Elyse Price headlines as Jo-Lee Haywood, a wife-mother scorned by notorious gangsters, but the tough as nails mother of four runs a tight-ship when it comes to her bar and to her family. Price doesn’t hold back, taking the gut-checking hits and delivering a twice as big response with a performance of contempt and revenge. Price is joined by Joel Bernard, the sole brother of the Pickens gang whose as tough as they come, especially when you’re the only boy with three sisters. Bernard does the job matching Price’s hard nose character with his own more subtle version. The two other sisters, Doris and May played by Michelle Holland and Lynne Jordan, barely scratch the surface in an appearance that makes their characters difficult to absorb. Aside from Jo Lee-Haywood, the only other character with a significant character arc is her daughter Scarlet Lee-Haywood filled in by Katie Vincent. Vincent’s softens up against her mother’s violence despite being a passive witness to her cornered brutality, but can adhere to the akin familiarities of her family’s long and violent history. The cast rounds out with Yaron Urbas, who in my opinion is a decent mobster, Michael Gentile, and Emil Ferzola.
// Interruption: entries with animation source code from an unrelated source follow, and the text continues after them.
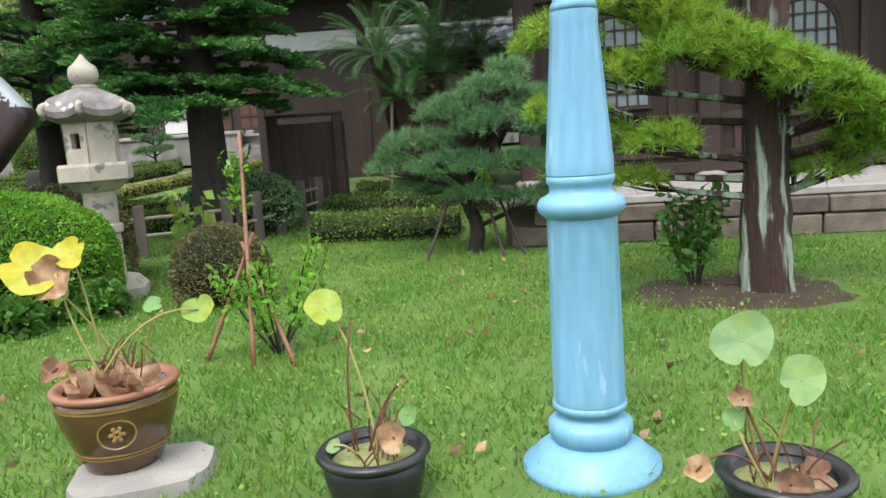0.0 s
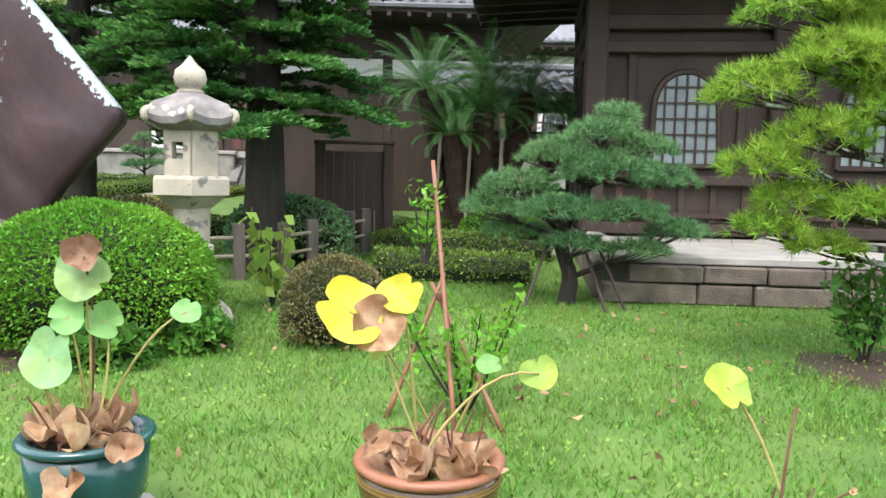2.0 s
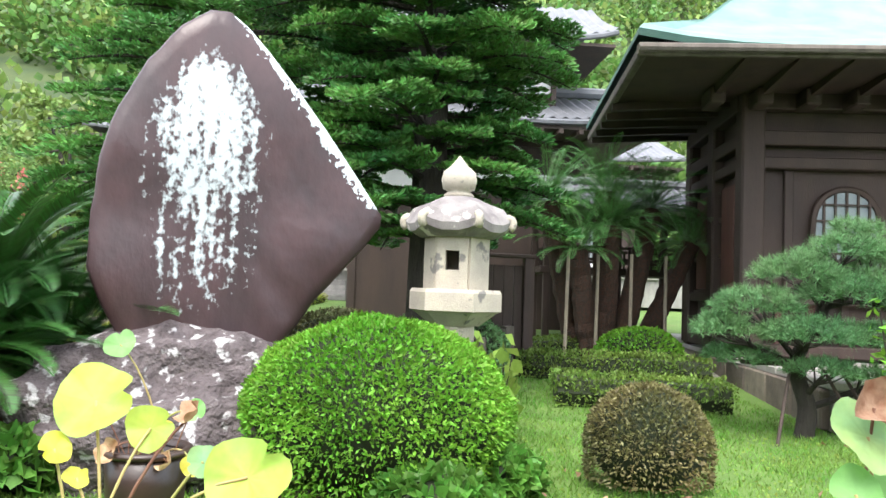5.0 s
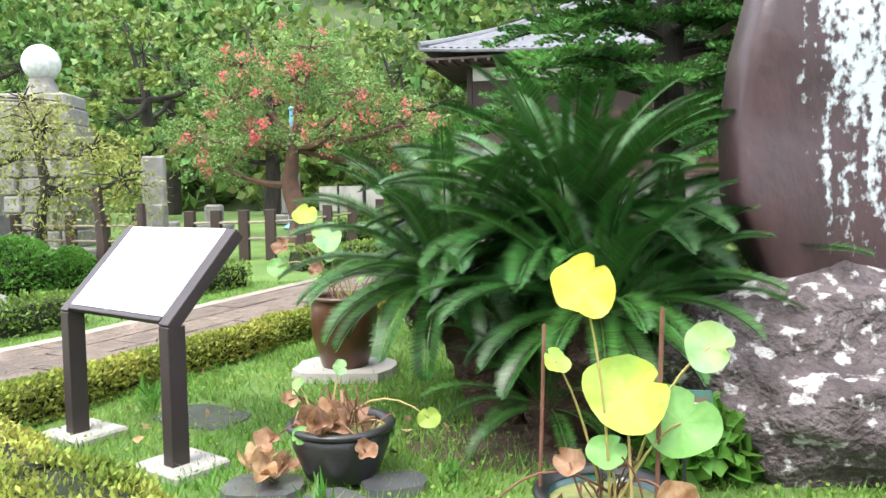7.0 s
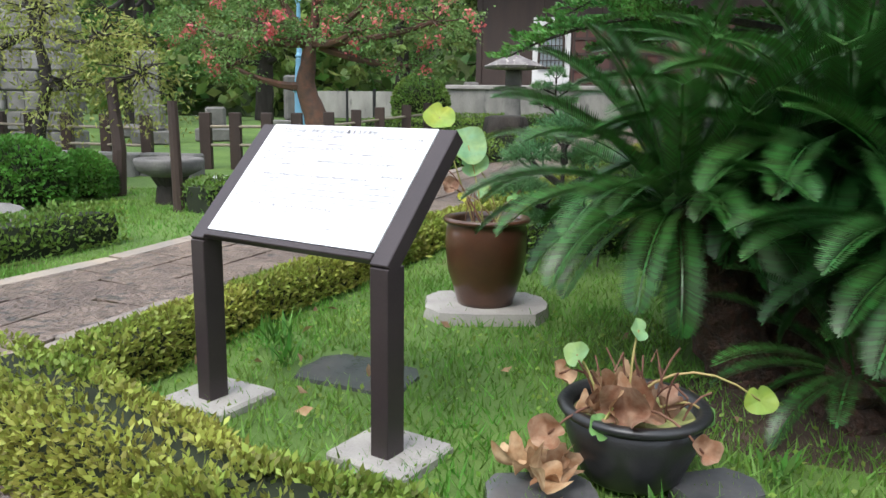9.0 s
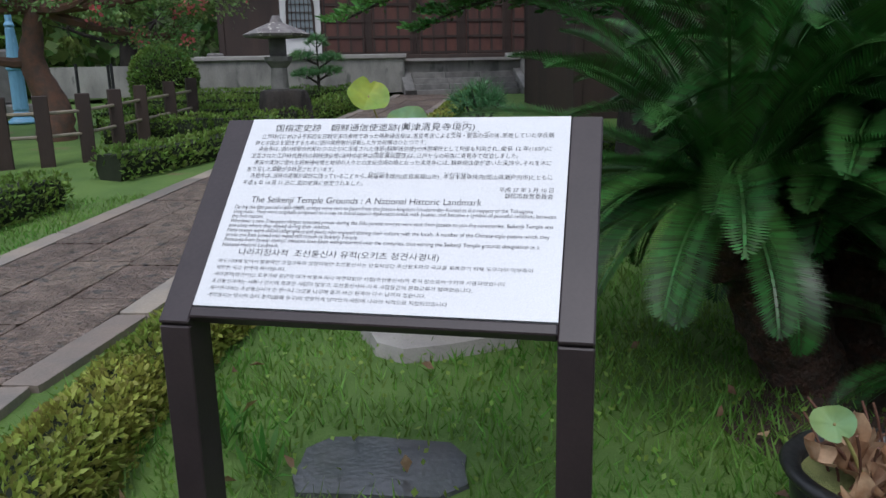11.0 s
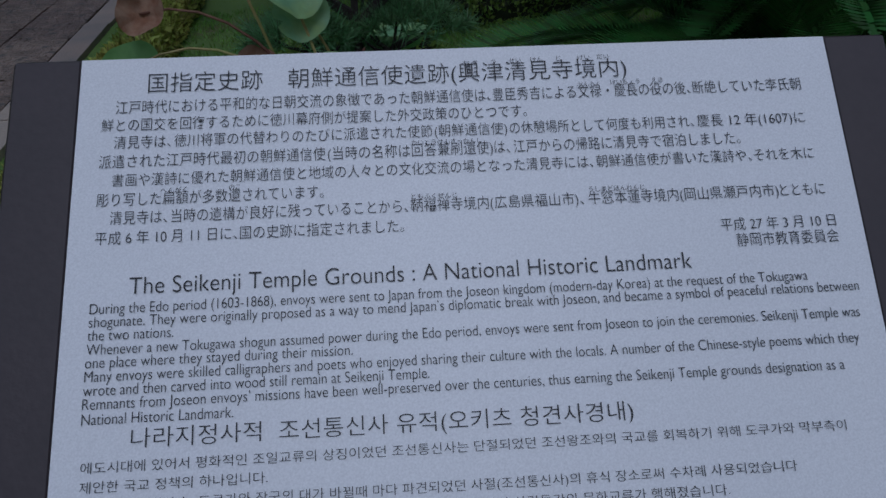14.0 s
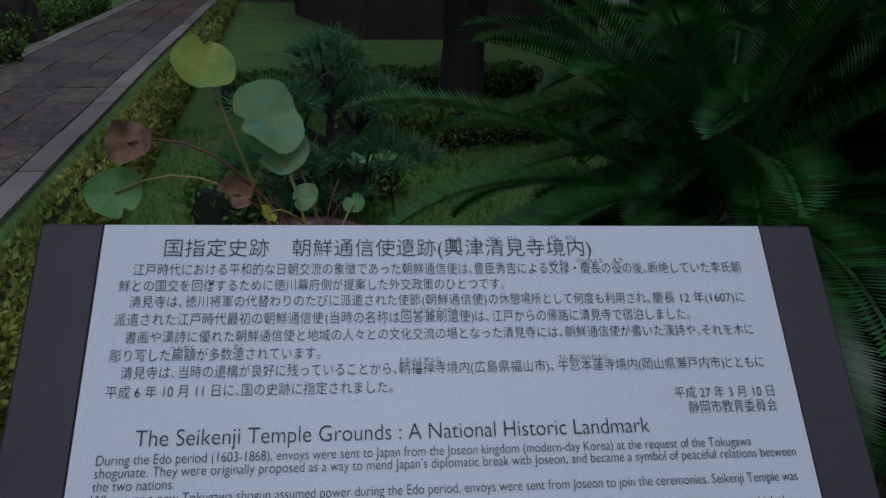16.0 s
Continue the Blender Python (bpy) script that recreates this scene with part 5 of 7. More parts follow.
# ---- information board ----
def info_board():
    """Reading desk of dark metal with a white printed panel; local x along its width, y up the slope's plan direction."""
    t = thing("information_board", (-9.603, 6.55, 0), "white trilingual information panel on dark brown metal legs", "information board", rz=-23.2)
    tilt = math.degrees(math.atan2(0.459, 0.436))
    slope = 0.633
    fr = M["signframe"]
    for sx in (-1, 1):
        x = sx * 0.5185
        part("leg", box((0.086, 0.11, 0.85), (x, 0.022, 0.375), bevel=0.004), fr, t)
        part("side_rail", box((0.086, slope + 0.055, 0.075), (x, 0.218 + 0.009, 1.0775 - 0.041), (tilt, 0, 0), bevel=0.004), fr, t)
    face = part("panel", box((0.95, slope, 0.012), (0, 0.218, 1.0775), (tilt, 0, 0)), M["signwhite"], t, "white printed panel")
    part("backing", box((0.95, slope + 0.016, 0.03), (0, 0.218 + 0.018, 1.0775 - 0.018), (tilt, 0, 0)), fr, t)
    part("front_bar", box((0.95, 0.03, 0.04), (0, -0.006, 0.826), (tilt, 0, 0), bevel=0.004), fr, t)
    to_panel = pose(0, 0.218, 1.0775, tilt, 0, 0) @ Matrix.Translation((-0.475, -slope / 2, 0.0075))
    return t, to_panel


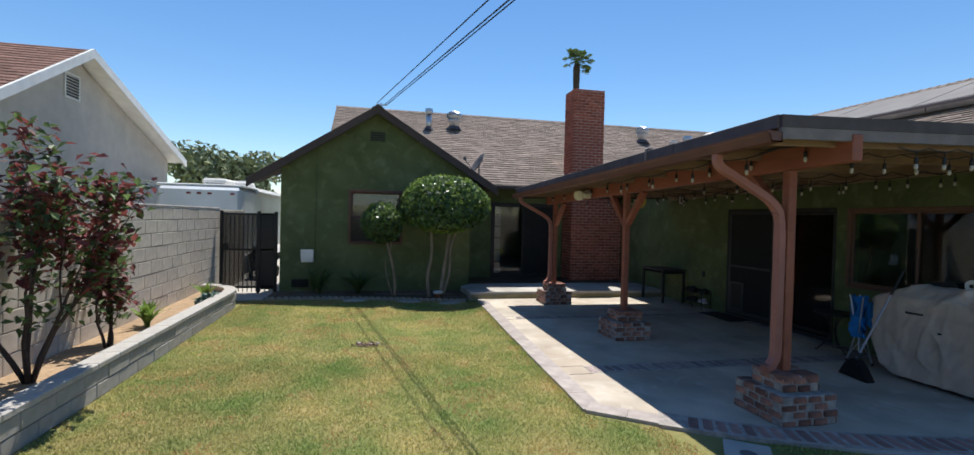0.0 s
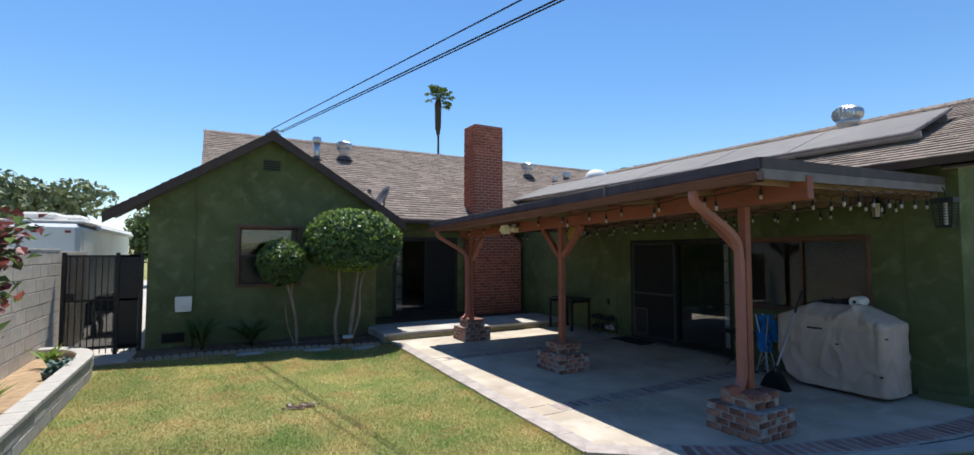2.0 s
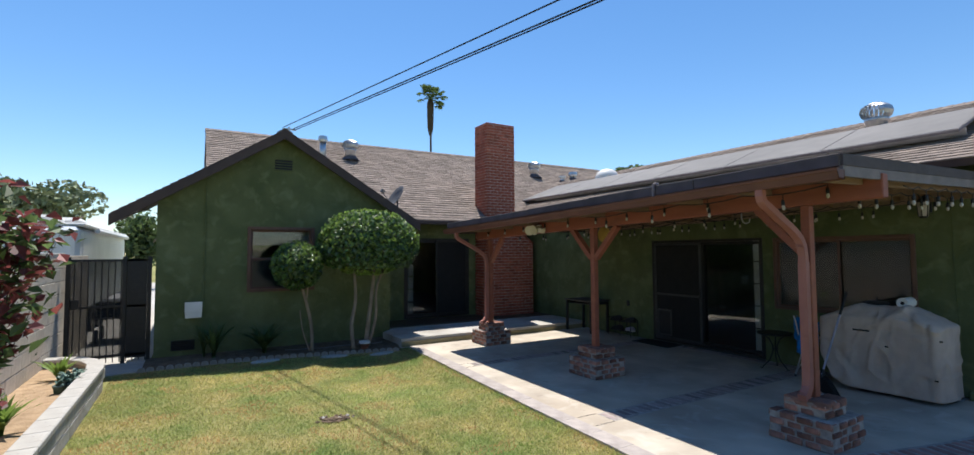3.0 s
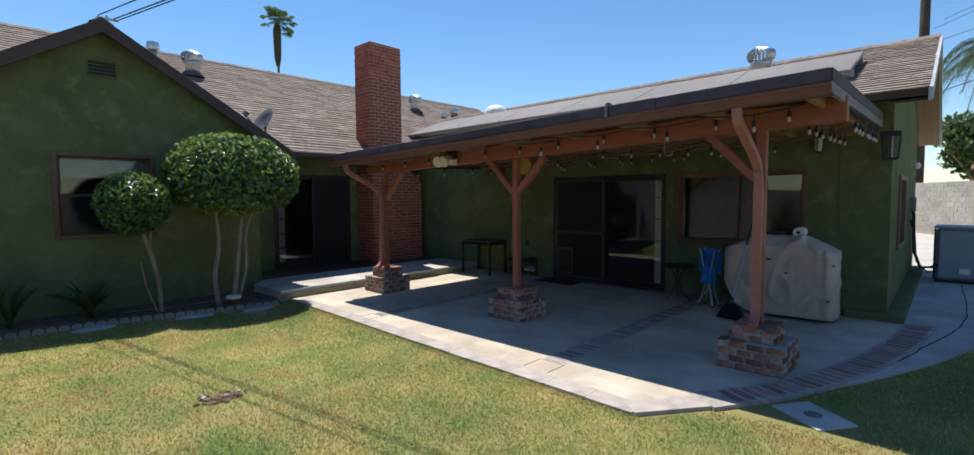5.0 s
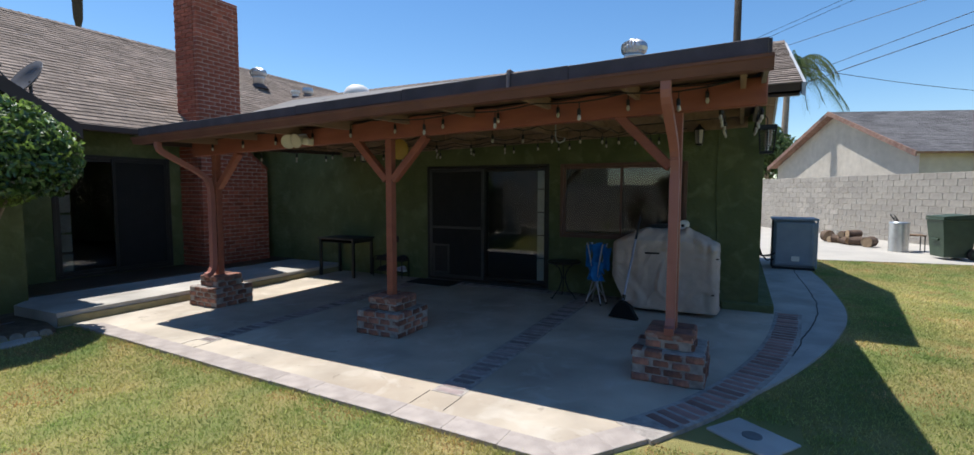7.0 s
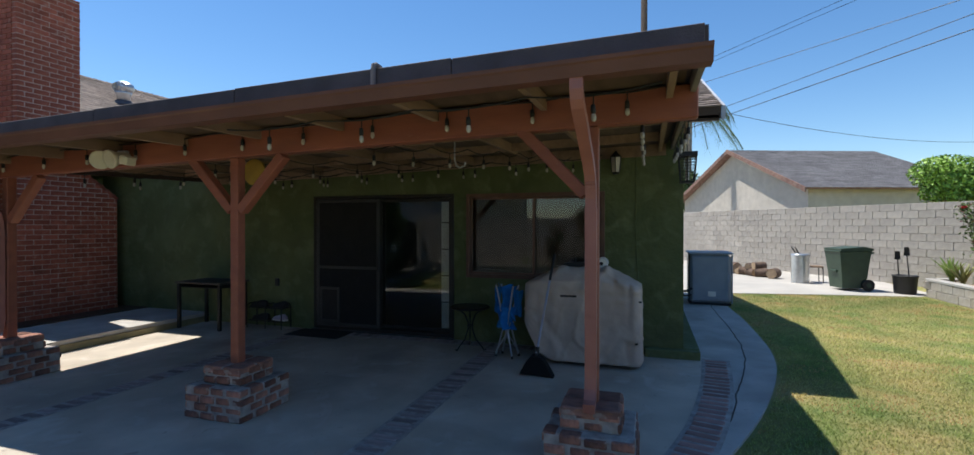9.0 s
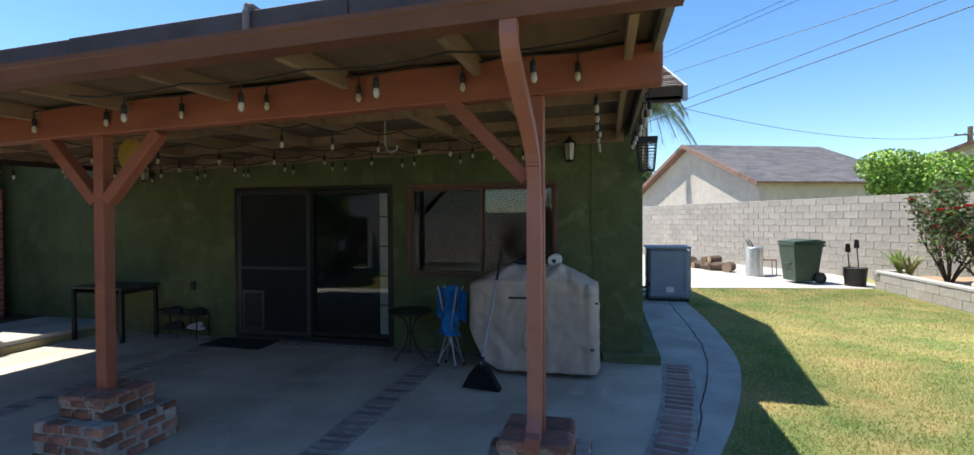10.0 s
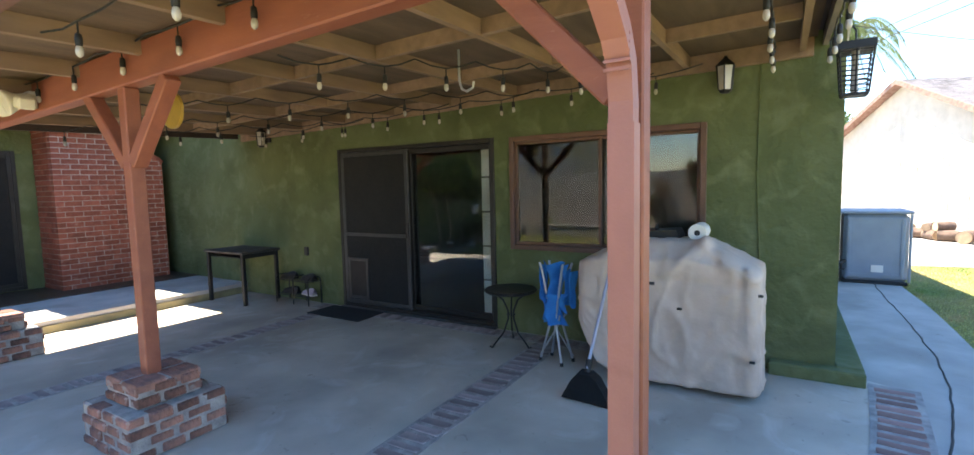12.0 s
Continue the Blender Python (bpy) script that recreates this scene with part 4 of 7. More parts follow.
tb = thing("side_table", "dark metal side table with a worn slatted top", "table")
part("tabletop", MB().box(6.22, 6.8, 9.72, 10.6, 0.72, 0.75, c=0.004), mat("worn_dark_top", (0.1, 0.085, 0.07), (0.04, 0.036, 0.034), rough=0.7, scale=5, bump=0.2), tb)
legs4(tb, 6.24, 6.78, 9.74, 10.58, 0.715, 0.045, IRON)
for y in (9.75, 10.55):
    part("apron", MB().box(6.285, 6.735, y, y + 0.025, 0.66, 0.715), IRON, tb)
part("shelf", MB().box(6.28, 6.74, 9.8, 10.5, 0.655, 0.668), IRON, tb)

sr = thing("shoe_rack", "small black wire shoe rack against the wall", "shoe rack")
for y in (8.95, 9.25, 9.6):
    part("side", MB().tube([(6.62, y, 0.03), (6.62, y, 0.36), (6.66, y, 0.4), (6.8, y, 0.4), (6.83, y, 0.36), (6.83, y, 0.03)], 0.009, 6), IRON, sr)
for z in (0.14, 0.34):
    for x in (6.64, 6.7, 6.76, 6.82):
        part("rail", MB().tube([(x, 8.93, z), (x, 9.62, z)], 0.006, 6), IRON, sr)


def shoe(x, y, z, turn, material, label):
    s = thing("shoe", label, "shoe", "shoes on the rack", at=Matrix.Translation((x, y, z)) @ Matrix.Rotation(turn, 4, "Z"))
    up = MB()
    secs = ((-0.13, 0.03, 0.07), (-0.09, 0.04, 0.085), (-0.03, 0.04, 0.08), (0.03, 0.042, 0.06), (0.09, 0.045, 0.045), (0.13, 0.035, 0.035), (0.145, 0.015, 0.025))
    vs = []
    for x_, w, h in secs:
        for k in range(8):
            a = math.pi * k / 7
            vs.append((x_, w * math.cos(a), 0.02 + h * math.sin(a)))
    up.add(vs, [(i * 8 + k, i * 8 + k + 1, (i + 1) * 8 + k + 1, (i + 1) * 8 + k) for i in range(6) for k in range(7)])
    part("upper", up, material, s, smooth=True)
    pale = material is not BLACKP
    part("sole", MB().box(-0.135, 0.145, -0.042, 0.042, 0.0, 0.022, c=0.01), WHITEP if pale else BLACKP, s, "white rubber sole" if pale else "")


SHOEW = mat("lilac_white_canvas", (0.55, 0.5, 0.58), (0.45, 0.4, 0.5), rough=0.8, bump=0.1)
shoe(6.73, 9.06, 0.147, radians(80), SHOEW, "pale lilac canvas shoe on the lower rail")
shoe(6.73, 9.42, 0.147, radians(95), BLACKP, "black shoe on the lower rail")
shoe(6.73, 9.05, 0.347, radians(85), BLACKP, "black shoe on the upper rail")
shoe(6.73, 9.45, 0.347, radians(95), BLACKP, "black shoe on the upper rail")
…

“Pickings” doesn’t come without problems and one of the problems is is the story concludes on a really too clean note. The inner monologuing exposition of Jo Lee-Haywood conveying her start-to-finish tale of her involvement with the three dames, Doris, May, and Jo, is a good visual like the rest of the Morgan’s film, but is just that, a good visual, and doesn’t carry the weight of suspense and becomes even more diluted when Doris and May have little interaction with Jo and barely any screen time at all to put the oomph into conveying their badassness. Aside from being obvious and telling, the gun blazing finale is also a bit underwhelming and disappointing, chocking everything to a one sided victory without any, or the hope of any, dire loss to compensate just feels empty and, again, too clean for comfort.
Courtesy of Dark Passage Films comes “Pickings” onto DVD and Blu-ray home video. The DVD is presented in a widescreen 1.85:1 aspect ratio that capture the neo-noir facets of shadowing figures and haunting mysteries. Morgan’s film doesn’t necessary pop with color, but that’s particularly the nature of the genre. Aside from that, no real issue with the DVD transfer. The audio is a stereo option that has an ample dialogue track and a stocky ambient accompaniment. Katie Vincent’s bootlickin’ acoustical score never wavers, cracks, or looses range. Extras include deleted scenes, filmmakers’ commentary, “The Mop” a Pickings short, a behind the scenes featurette, and a spoof reel during the end credits. Loaded with female empowerment, “Pickings” is a violent crime drama with neo-noir battle garments of two warring clans ready to get along like the Hatfields and McCoys, but the undercutting finale puts a sharp spur in one’s couch melding backside, leaving much to be desired from a women scorned vendetta.